Wow. Just wow. The best performing stock on the FTSE 100 over the past decade has grown by an incredible 3,200%, according to new research by wealth platform AJ Bell.
If you are not impressed by that number, try this one instead.
If you had invested £1,000 in this particular stock on January 1 2010, you would have had a whopping £32,000 by 18 December this year (with dividends reinvested), which might have made you feel better as you navigated doing that last minute Christmas shopping.
Sporty stuff
So what is this mighty 30-plus bagger? A round of applause, please, for branded sportswear, fashion and outdoors retail specialist JD Sports Fashion (LSE: JD).
Its performance is nothing short of phenomenal, given that this was such a tough decade for retailers, as shoppers abandoned the high street to spend yet more time in front of their screens, and price growth outpaced wages for most of the decade.
Kicking yourself for missing out? You’re not the only one, my colleague Paul Summers wished he had bought this classy business too.
JD Sports was relatively small beer at the start of the decade. Russ Mould, investment director at AJ Bell, says that isn’t surprising, quoting legendary investor Jim Slater’s mantra that ‘elephants don’t gallop’: “The established giants of the FTSE 100 simply can’t grow fast enough to necessarily generate these sorts of meteoric returns,” Mould said.
JD Sports only joined the FTSE 100 this summer but has continued its winning streak, rising another 38% in the last six months, lifting its market cap to almost £8bn.
Obviously, the big money has now been made. If JD Sports rose another 3,200% in the next 10 years its market cap would hit £264bn, and although it is expanding its template globally with much success, I can’t see that happening.
The JD Sports share price now trades at 23.5 times earnings, comfortably above the FTSE 100 average valuation of just over 18 times, but not massively pricey. There are signs of the inevitable slowdown, as earnings growth of 58% 55% and 32% in the three years to 2018 are set to fall to 17% in 2020 and 13% in 2021.
That is still pretty good going, though. I’d buy and hold it for the next decade.
Ashtead Group
The second-best performing FTSE 100 stock over the same period was equipment rental firm Ashtead Group (LSE: AHT), close behind after growing a mind-boggling 3,110%. A repeat over the next decade would lift its market cap from £11bn to £353bn, so again, it ain’t gonna happen.

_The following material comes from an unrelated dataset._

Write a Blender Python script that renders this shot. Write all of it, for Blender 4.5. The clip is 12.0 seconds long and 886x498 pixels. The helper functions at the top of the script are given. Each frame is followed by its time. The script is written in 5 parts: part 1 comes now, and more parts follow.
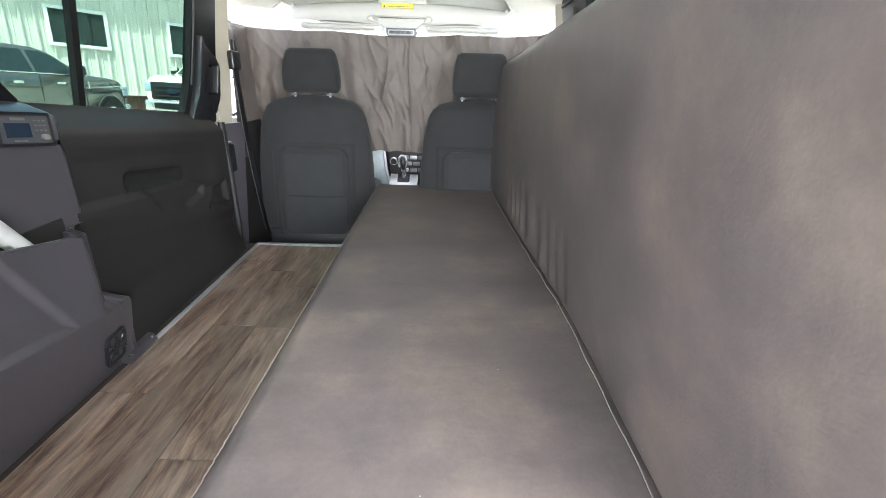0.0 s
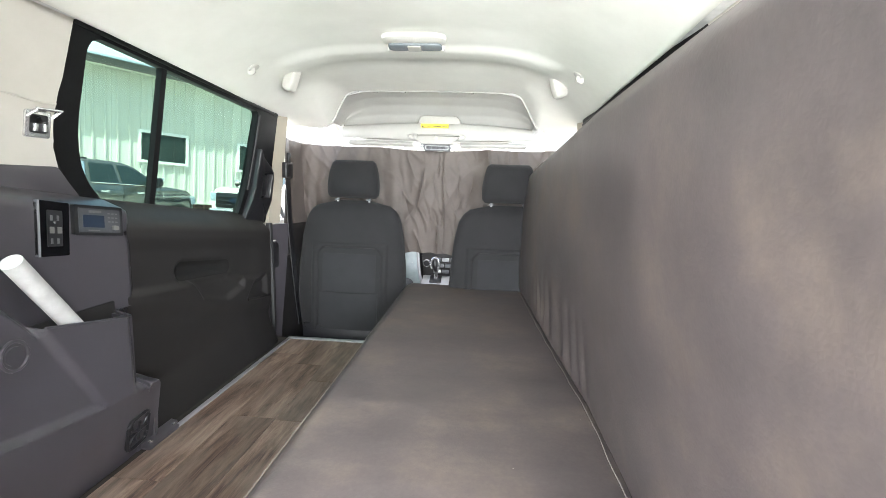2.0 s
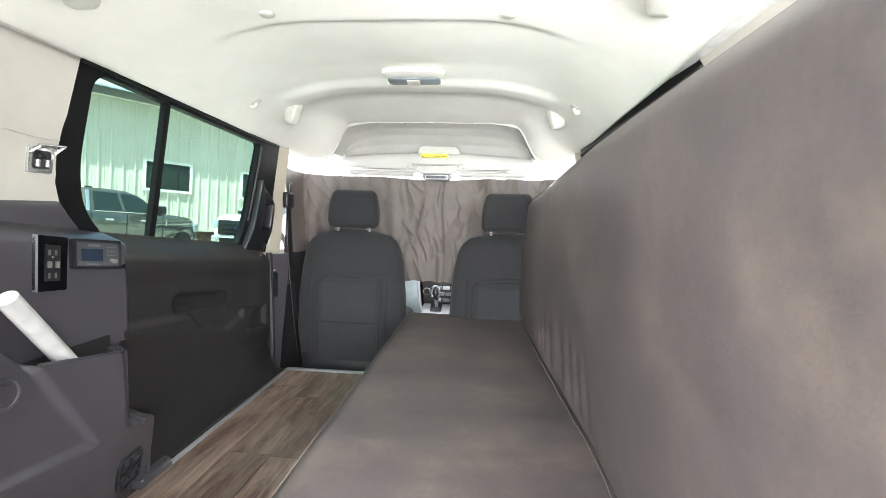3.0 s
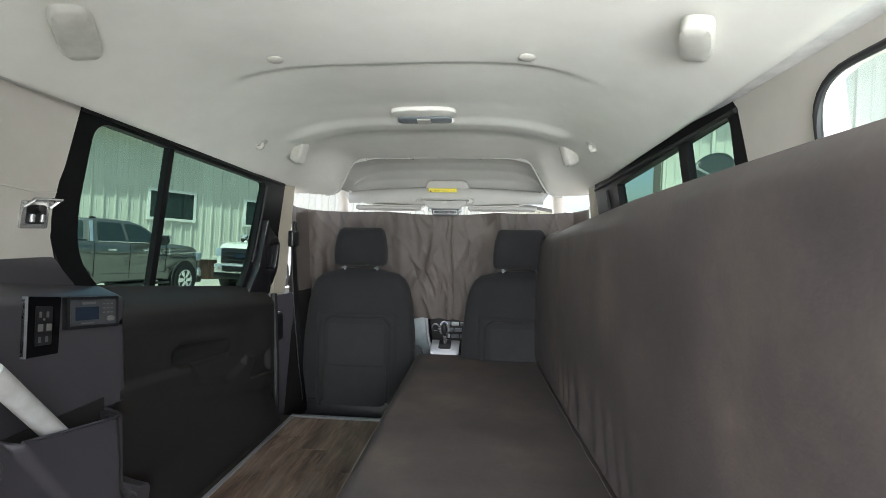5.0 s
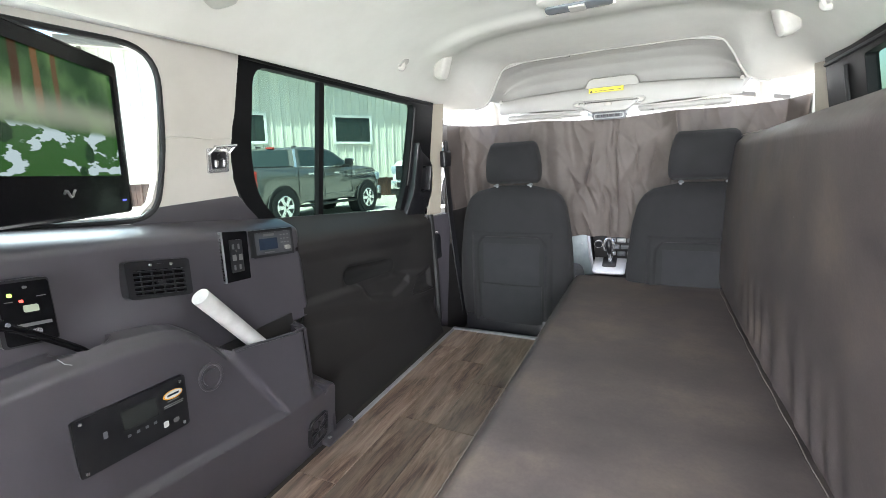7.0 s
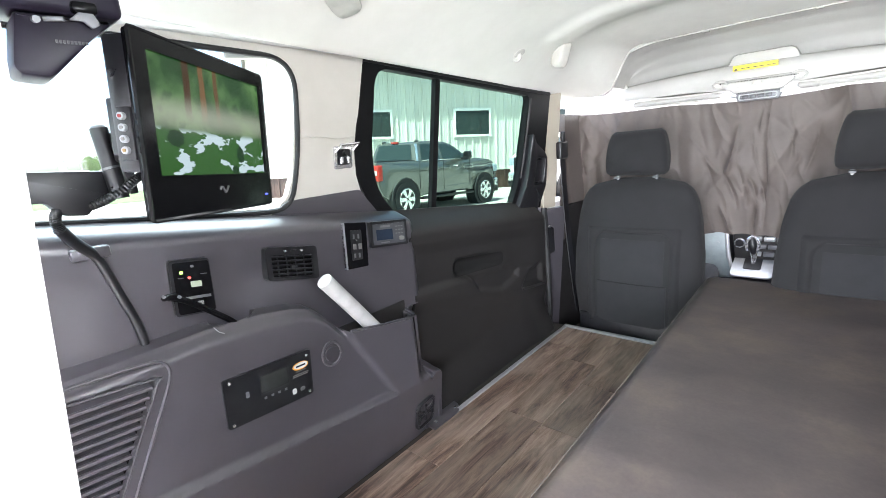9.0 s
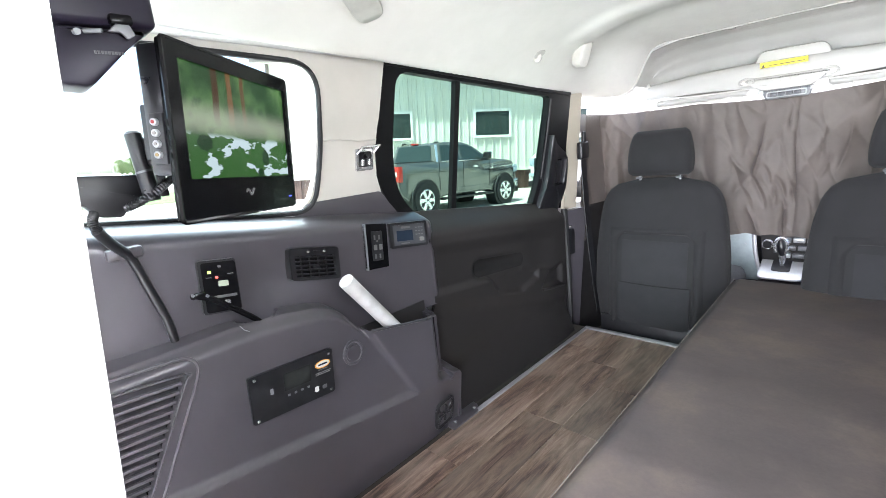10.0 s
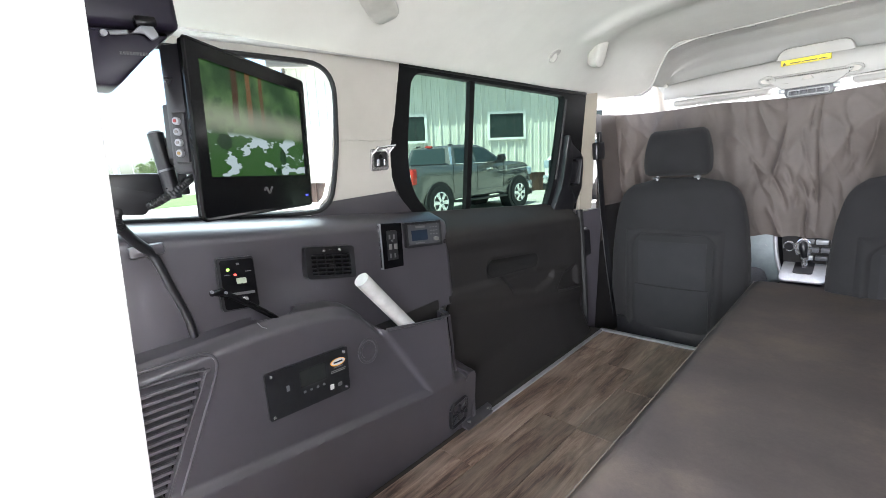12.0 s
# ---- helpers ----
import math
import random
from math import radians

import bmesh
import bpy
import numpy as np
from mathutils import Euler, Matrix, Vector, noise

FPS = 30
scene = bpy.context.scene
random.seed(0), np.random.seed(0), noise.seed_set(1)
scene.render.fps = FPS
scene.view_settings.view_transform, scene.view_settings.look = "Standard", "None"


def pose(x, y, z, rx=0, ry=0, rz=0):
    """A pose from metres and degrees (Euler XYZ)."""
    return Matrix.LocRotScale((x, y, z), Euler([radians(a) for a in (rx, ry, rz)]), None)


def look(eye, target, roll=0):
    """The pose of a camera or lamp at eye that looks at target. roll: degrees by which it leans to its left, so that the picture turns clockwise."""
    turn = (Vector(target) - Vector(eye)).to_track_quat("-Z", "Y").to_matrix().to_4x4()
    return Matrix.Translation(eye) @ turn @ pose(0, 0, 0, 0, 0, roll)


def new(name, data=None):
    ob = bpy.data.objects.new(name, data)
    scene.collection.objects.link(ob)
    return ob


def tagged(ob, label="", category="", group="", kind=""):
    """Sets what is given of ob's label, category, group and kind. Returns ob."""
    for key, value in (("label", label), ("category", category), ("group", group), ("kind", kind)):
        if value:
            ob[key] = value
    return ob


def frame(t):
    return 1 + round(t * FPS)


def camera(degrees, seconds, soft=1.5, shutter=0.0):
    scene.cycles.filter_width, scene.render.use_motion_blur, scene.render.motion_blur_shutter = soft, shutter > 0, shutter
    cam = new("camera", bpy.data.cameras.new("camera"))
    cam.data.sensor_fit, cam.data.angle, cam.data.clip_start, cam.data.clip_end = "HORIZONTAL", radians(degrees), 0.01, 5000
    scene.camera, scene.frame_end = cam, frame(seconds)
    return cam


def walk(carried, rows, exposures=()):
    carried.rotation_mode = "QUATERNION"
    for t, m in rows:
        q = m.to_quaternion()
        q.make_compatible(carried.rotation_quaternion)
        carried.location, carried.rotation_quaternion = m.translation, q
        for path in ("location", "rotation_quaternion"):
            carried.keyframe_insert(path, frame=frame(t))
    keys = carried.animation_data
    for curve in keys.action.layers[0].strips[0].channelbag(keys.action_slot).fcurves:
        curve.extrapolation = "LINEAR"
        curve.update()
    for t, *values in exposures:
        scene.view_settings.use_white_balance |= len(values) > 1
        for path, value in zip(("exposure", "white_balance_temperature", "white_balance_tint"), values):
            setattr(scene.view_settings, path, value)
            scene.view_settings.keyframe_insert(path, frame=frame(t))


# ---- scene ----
cam = camera(89.3, 12.0, soft=0.35)
PATH = [
    (0, (0.229, -0.011, 0.795), (0.244, 1.849, 0.058), 1.7),
    (0.5, (0.238, -0.029, 0.781), (0.214, 1.863, 0.133), 2.4),
    (1, (0.268, -0.044, 0.769), (0.171, 1.881, 0.234), 2.4),
    (1.5, (0.269, -0.051, 0.765), (0.128, 1.903, 0.361), 2.1),
    (2, (0.269, -0.05, 0.769), (0.105, 1.923, 0.485), 1.9),
    (2.5, (0.272, -0.049, 0.776), (0.096, 1.931, 0.562), 1.8),
    (3, (0.275, -0.043, 0.785), (0.1, 1.942, 0.614), 1.6),
    (5, (0.229, 0.029, 0.849), (0.041, 2.019, 0.782), 0.9),
    (5.5, (0.222, 0.06, 0.873), (-0.042, 2.036, 0.715), 0.4),
    (6, (0.227, 0.083, 0.878), (-0.201, 2.014, 0.578), -0.9),
    (6.5, (0.25, 0.115, 0.884), (-0.42, 1.957, 0.485), -2.5),
    (7, (0.258, 0.139, 0.878), (-0.618, 1.88, 0.43), -3.7),
    (7.5, (0.262, 0.151, 0.879), (-0.782, 1.794, 0.42), -4.3),
    (9.5, (0.281, 0.149, 0.882), (-1.058, 1.569, 0.445), -5.6),
    (10, (0.283, 0.144, 0.883), (-1.084, 1.54, 0.452), -5.8),
    (10.5, (0.284, 0.142, 0.88), (-1.099, 1.524, 0.458), -5.9),
    (11, (0.283, 0.143, 0.876), (-1.112, 1.515, 0.461), -6.0),
    (11.5, (0.283, 0.141, 0.875), (-1.122, 1.504, 0.463), -6.0),
    (12, (0.283, 0.139, 0.875), (-1.128, 1.495, 0.462), -6.0),
]
EXPOSURES = [(0, 2.5, 6350, 8), (0.5, 2.75, 6400, 8), (1.0, 2.85, 6450, 8), (1.5, 2.6, 6450, 9), (3.0, 2.55, 6500, 9), (5.0, 1.35, 6400, 8), (5.5, 1.35, 6400, 8),
             (6.0, 2.0, 6450, 9), (6.5, 2.2, 6400, 10), (7.5, 2.4, 6300, 11), (9.5, 2.6, 6200, 13), (10.5, 2.55, 6200, 13), (11.2, 2.35, 6250, 13), (12, 2.15, 6300, 13)]
walk(cam, [(t, look(eye, target, roll)) for t, eye, target, roll in PATH], EXPOSURES)

# ---- world, sun, exposure ----
SUN_DIR = Vector((0.03, -0.37, 0.90)).normalized()
world = bpy.data.worlds.new("world")
scene.world = world
world.use_nodes = True
wn = world.node_tree
bg = wn.nodes["Background"]
sky = wn.nodes.new("ShaderNodeTexSky")
sky.sky_type = "NISHITA"
sky.sun_disc = False
sky.sun_elevation = math.asin(SUN_DIR.z)
sky.sun_rotation = math.atan2(SUN_DIR.x, SUN_DIR.y)
sky.air_density, sky.dust_density, sky.ozone_density = 1.0, 3.0, 1.0
wn.links.new(sky.outputs[0], bg.inputs[0])
bg.inputs[1].default_value = 0.15
sun = new("sun", bpy.data.lights.new("sun", "SUN"))
sun.data.energy, sun.data.angle, sun.data.color = 5.0, radians(0.53), (1.0, 0.95, 0.87)
sun.matrix_world = look(SUN_DIR * 50, (0, 0, 0))


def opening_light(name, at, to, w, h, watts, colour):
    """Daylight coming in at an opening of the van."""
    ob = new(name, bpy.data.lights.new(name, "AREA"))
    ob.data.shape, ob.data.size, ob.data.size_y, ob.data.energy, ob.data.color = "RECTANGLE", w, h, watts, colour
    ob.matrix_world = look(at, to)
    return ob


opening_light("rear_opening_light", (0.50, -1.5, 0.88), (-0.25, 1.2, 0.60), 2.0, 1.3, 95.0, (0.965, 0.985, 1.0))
opening_light("quarter_window_light", (0.675, 0.36, 1.02), (-0.6, 0.55, 0.45), 0.50, 0.20, 1.8, (0.97, 1.0, 0.99))
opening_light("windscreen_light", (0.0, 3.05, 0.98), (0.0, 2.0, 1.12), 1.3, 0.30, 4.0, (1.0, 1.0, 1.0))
opening_light("side_sky_light", (-1.45, 0.80, 1.85), (-0.66, 0.80, 0.70), 1.5, 0.7, 11.0, (0.95, 1.0, 0.99))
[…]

Ashtead generates 90% of its revenues through its US subsidiary Sunbelt, so has benefited from the booming economy stateside. That may be a problem as the IMF predicts growth will fall from 2.4% this year to 2.1% in 2020, although US Federal Reserve rate cuts and a US-China trade deal may keep the party going a little while longer.
The firm has increased its dividend every year for the last decade, so although the current yield of 1.8% seems low, you can brace yourself for plenty of progression. Especially since the payout is covered a massive 4.6 times by earnings.
The Ashtead share price looks stupendously cheap at 11.7 times forward earnings, although again, earnings are slowing. After years of growth measured at more than 20% or 30%, we are looking at 13% and 9% over the next two years.
At today’s valuation, it still looks a buy to me. Now roll on 2020.